I’ve read it repeatedly, columnstore key lookups are extra slow. The question of course, is why?
In my mental model, it makes sense. A normal key lookup adds about 3 reads.
While a columnstore lookup should add at least a read per column, since each column lives in its own segments.
Logically the next step is to test it. I made a copy of the StackOverflow2013 Posts table and slapped clustered columnstore and a nonclustered index on it.
SELECT TOP (1) * FROM dbo.PostsCS WITH(FORCESEEK) WHERE ID > 0
There are 20 columns, so I should expect at least 20 extra reads on top of the inital seek, right?
That’s…a lot more than 20 extra reads. What’s going on?
Segment Lookups, not Row Lookups
First off, each key lookup per column doesn’t just read the page it’s on, but seems to read the entire segment. This can be tested by comparing lob reads to segment size – here are some sample scripts:
SELECT c.name, s.on_disk_size/1024.0/8 AS approx_pages FROM sys.column_store_segments s JOIN sys.partitions p ON p.partition_id = s.partition_id JOIN sys.columns c ON c.object_id = p.object_id AND c.column_id = s.column_id WHERE p.object_id = OBJECT_ID('dbo.PostsCS') AND s.segment_id = 11 --I used segment min/max values to confirm this is the correct one
SET STATISTICS IO ON SELECT TOP (1) LastEditDate --lob logical reads 49, segment size 48 FROM dbo.PostsCS WITH(FORCESEEK) WHERE ID > 0
So it’s more like this:
Dictionaries
It gets worse.
The following query has 7135 lob reads
SELECT TOP (1) Body FROM dbo.PostsCS WITH(FORCESEEK) WHERE ID > 0
Which should make some sense, given that body
is nvarchar(max), but the segment is only 43 pages. 43 pages is rather small for lots of nvarchar(max) data isn’t it? That’s because SQL Server is actually storing the data in dictionaries.

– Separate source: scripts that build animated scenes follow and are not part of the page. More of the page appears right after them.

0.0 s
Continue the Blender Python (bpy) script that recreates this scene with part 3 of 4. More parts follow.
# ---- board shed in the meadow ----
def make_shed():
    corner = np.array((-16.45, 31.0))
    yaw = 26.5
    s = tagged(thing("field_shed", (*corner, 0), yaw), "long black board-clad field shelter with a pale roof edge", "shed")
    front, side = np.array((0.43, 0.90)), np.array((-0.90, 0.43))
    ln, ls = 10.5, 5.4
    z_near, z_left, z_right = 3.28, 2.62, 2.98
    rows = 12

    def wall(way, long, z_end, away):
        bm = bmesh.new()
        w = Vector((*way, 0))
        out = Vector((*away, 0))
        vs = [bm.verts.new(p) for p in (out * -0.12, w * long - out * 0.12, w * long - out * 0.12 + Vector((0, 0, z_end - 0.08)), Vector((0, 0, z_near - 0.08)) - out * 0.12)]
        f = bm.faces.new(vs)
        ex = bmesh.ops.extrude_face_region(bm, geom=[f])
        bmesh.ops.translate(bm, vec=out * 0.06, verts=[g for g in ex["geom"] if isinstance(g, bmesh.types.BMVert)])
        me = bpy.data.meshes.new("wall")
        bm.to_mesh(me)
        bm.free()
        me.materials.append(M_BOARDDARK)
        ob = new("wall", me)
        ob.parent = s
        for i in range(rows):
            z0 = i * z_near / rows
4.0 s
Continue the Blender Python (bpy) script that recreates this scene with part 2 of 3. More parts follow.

So when the key lookup occurs for a column with a dictionary, not only does the whole segment get read, but the dictionary gets read too. And there might be more than one dictionary.
This is a lot of reads.
And a Mystery
Something seems to happen with dictionary-backed columns where there are more reads than necessary, and a lot of read-ahead reads. I haven’t figured out why, and plan to tackle this next.
Recommendations
Columnstore key lookups can have the disastrous performance that people mistakenly attribute to normal key lookups. When you do need to use them, try to 1) pull as few columns as possible, 2) as few rows as possible, and 3) avoid dictionary-backed columns when possible.